Within two to three planning cycles, the distributor can typically reduce manual order intervention, improve confidence in available-to-promise inventory, and identify where excess stock is masking poor parameter design. The strategic gain is not just better inventory. It is a more resilient and scalable operating model.
Executive recommendations for distribution ERP transformation
- Treat inventory accuracy as an enterprise governance issue with shared ownership across operations, procurement, finance, and master data teams.
- Modernize toward cloud ERP and connected warehouse workflows to reduce transaction latency and improve operational visibility.
- Replace spreadsheet-based replenishment with policy-driven planning rules, exception workflows, and measurable approval controls.
- Segment SKUs, suppliers, and locations so replenishment logic reflects service priorities, risk exposure, and economic tradeoffs.
- Use AI to strengthen exception detection, parameter tuning, and planner productivity while preserving explainability and auditability.
- Measure success through a balanced scorecard that includes fill rate, turns, stock accuracy, aging, expedite cost, and working capital impact.
The strategic outcome: a distribution ERP backbone for accuracy, agility, and resilience
Inventory accuracy and replenishment planning are often discussed as technical optimization topics. In practice, they are indicators of whether a distributor has built a connected enterprise operating model.
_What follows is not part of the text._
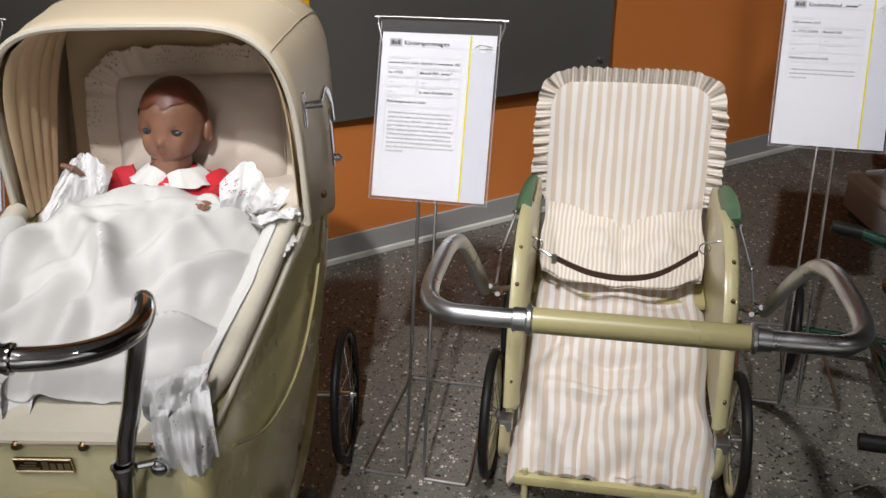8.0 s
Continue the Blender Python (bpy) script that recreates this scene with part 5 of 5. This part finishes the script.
# engine
eng = Vector((-0.055, -0.675, R + 0.10))
part("crankcase", slab([(v.x, v.y) for v in spline([(-0.575, R + 0.02, 0), (-0.575, R + 0.12, 0), (-0.655, R + 0.17, 0), (-0.855, R + 0.17, 0), (-1.055, R + 0.08, 0), (-1.055, R - 0.02, 0), (-0.775, R - 0.07, 0), (-0.575, R + 0.02, 0)], 4)][:-1], -0.10, 0.10, None, 0.012, 2), BLACK_PAINT, moto, "black enamelled crankcase")
dc = part("magneto_cover", lathe([(0.0, -0.030), (0.030, -0.029), (0.034, -0.024), (0.055, -0.020), (0.068, -0.008), (0.070, 0.02)], 40, "x"), ALU, moto, "round polished aluminium magneto cover")
dc.location = (-0.105, -0.748, R + 0.092)
part("blue_badge", lathe([(0.0, -0.033), (0.028, -0.032), (0.032, -0.028)], 28, "x"), BLUE_PAINT, dc, "blue round badge")
part("badge_mark", lathe([(0.0, -0.0355), (0.008, -0.035), (0.009, -0.031)], 16, "x"), ALU, dc).location = (0, -0.004, 0.009)
part("badge_mark", lathe([(0.0, -0.0355), (0.008, -0.035), (0.009, -0.031)], 16, "x"), ALU, dc).location = (0, 0.004, -0.009)
side_panel = part("side_cover", slab([(-0.820, R + 0.117), (-0.820, R + 0.197), (-0.985, R + 0.177), (-1.030, R + 0.149), (-0.985, R + 0.105)], -0.118, -0.100, None, 0.004, 1), BLUE_PAINT, moto, "black side cover bordered in blue and white")
part("panel_field", slab([(-0.845, R + 0.137), (-0.845, R + 0.177), (-0.985, R + 0.161), (-1.055, R + 0.147), (-0.985, R + 0.123)], -0.1195, -0.117, None, 0.0006, 1), BLACK_PAINT, side_panel)
for k, grow in enumerate((0.0, 1.0)):
    o = [(-0.842, R + 0.133), (-0.842, R + 0.180), (-0.985, R + 0.163), (-1.060, R + 0.147), (-0.985, R + 0.119)] if not k else [(-0.818, R + 0.115), (-0.818, R + 0.199), (-0.985, R + 0.179), (-1.033, R + 0.150), (-0.985, R + 0.103)]
    part("white_line", tube([(-0.1195, a, b) for a, b in o], 0.0022, 5, closed=True, smooth=False), WHITE_LINE, side_panel, "thin white line")
# finned cylinder leaning forward
side_panel.location = (0, 0.006, -0.02)
cyl = Matrix.Translation((-0.01, -0.649, R + 0.118)) @ pose(0, 0, 0, -24, 0, 0) @ Matrix.Scale(0.78, 4)
cy = new("cylinder")
cy.parent = moto
cy.matrix_basis = cyl
part("barrel", lathe([(0.0, 0.0), (0.045, 0.0), (0.045, 0.17), (0.0, 0.17)], 24), IRON, cy)
fin = None
for k in range(7):
    if fin is None:
        fin = part("fin", lathe([(0.045, -0.0015), (0.082, -0.0024), (0.084, 0.0), (0.082, 0.0024), (0.045, 0.0015)], 32), IRON, cy)
        fin.location = (0, 0, 0.02)
    else:
        again("fin", fin, Matrix.Translation((0, 0, 0.02 + 0.014 * k)), cy)
for k in range(9):
    xk = -0.068 + 0.017 * k
    reach = 0.080 * math.sqrt(1 - (xk / 0.105) ** 2)
    dome = [(-reach * math.cos(a), 0.112 + (0.030 + 0.45 * reach) * math.sin(a) ** 0.8) for a in np.linspace(0.0, math.pi, 19)]
    hf = part("head_fin", slab(dome + [(reach * 0.8, 0.108), (-reach * 0.8, 0.108)], xk - 0.0016, xk + 0.0016, None, 0.0006, 1), IRON, cy, "dark iron cylinder head fin with a worn bright edge")
    part("fin_edge", tube([(xk, p, q) for p, q in dome], 0.0017, 6, smooth=False), ALU, hf)
part("head", ball((0, 0, 0.122), (0.066, 0.062, 0.034), 22, 12), IRON, cy)
part("spark_plug", tube([(-0.02, -0.02, 0.17), (-0.02, -0.02, 0.215)], [0.006, 0.0035, 0.0025], 8), ALU, cy, "spark plug")
part("decompressor", tube([(0.02, 0.03, 0.17), (0.02, 0.04, 0.21)], [0.0045, 0.003, 0.002], 8), COPPER, cy)
part("plug_lead", tube([(-0.03, -0.695, R + 0.34), (-0.04, -0.735, R + 0.42), (-0.04, -0.815, R + 0.40), (-0.03, -0.875, R + 0.30)], 0.004, 6), RUBBER, moto)
part("carburettor_bowl", lathe([(0.0, -0.03), (0.018, -0.028), (0.022, -0.01), (0.022, 0.012), (0.014, 0.018), (0.014, 0.035), (0.0, 0.038)], 18), ALU, moto, "aluminium float bowl").location = (-0.06, -0.80, R + 0.235)
part("intake_stub", tube([(-0.06, -0.745, R + 0.225), (-0.065, -0.79, R + 0.245), (-0.07, -0.85, R + 0.275)], [0.012, 0.015, 0.017], 12), ALU, moto)
part("carburettor", tube([(-0.03, -0.735, R + 0.22), (-0.03, -0.815, R + 0.25), (-0.03, -0.915, R + 0.29)], [0.016, 0.022, 0.024], 12), ALU, moto)
part("exhaust_pipe", tube([(-0.06, -0.625, R + 0.142), (-0.08, -0.612, R + 0.134), (-0.105, -0.601, R + 0.115), (-0.12, -0.603, R + 0.075), (-0.122, -0.612, R + 0.029), (-0.125, -0.648, R - 0.003), (-0.125, -0.711, R - 0.022), (-0.125, -0.825, R - 0.024), (-0.125, -0.95, R - 0.026), (-0.125, -1.535, R - 0.05)], 0.0138, 14, 6), CHROME, moto, "curved chrome exhaust pipe")
part("exhaust_nut", tube([(-0.050, -0.628, R + 0.146), (-0.074, -0.615, R + 0.136)], 0.019, 12), ALU, moto)
part("kick_gear", ball((-0.115, -0.895, R + 0.040), (0.018, 0.022, 0.022), 14, 8), CHROME, moto)
part("gear_lever", tube([(-0.12, -0.895, R + 0.040), (-0.14, -0.96, R + 0.02), (-0.15, -1.03, R + 0.01)], 0.007, 8), CHROME, moto)
for foot, hip in (((-0.02, -0.79), (-0.05, -1.0)), ((0.20, -0.75), (0.06, -0.98))):
    part("stand_leg", tube([(hip[0], hip[1], R - 0.08), (foot[0], foot[1], 0.014)], 0.0115, 10), BLACK_PAINT, moto, "black tubular stand leg")
    part("stand_foot", lathe([(0.0, 0.024), (0.014, 0.023), (0.020, 0.014), (0.022, 0.0), (0.0, 0.0)], 14), BLACK_PAINT, moto).location = (*foot, 0.0)
wheel(moto, (0, -1.32, R), R, 0.030, BLACK_PAINT, 32, hub_r=0.045, hub_w=0.10)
When ERP, warehouse execution, procurement, analytics, and governance work as one system, the organization can scale product complexity, absorb demand volatility, and make faster decisions with less manual intervention.
For SysGenPro, the opportunity is not simply to deploy ERP features. It is to help distributors design an operational architecture that harmonizes workflows, strengthens governance, modernizes reporting, and creates resilient digital operations. That is what turns inventory from a recurring source of friction into a strategic asset.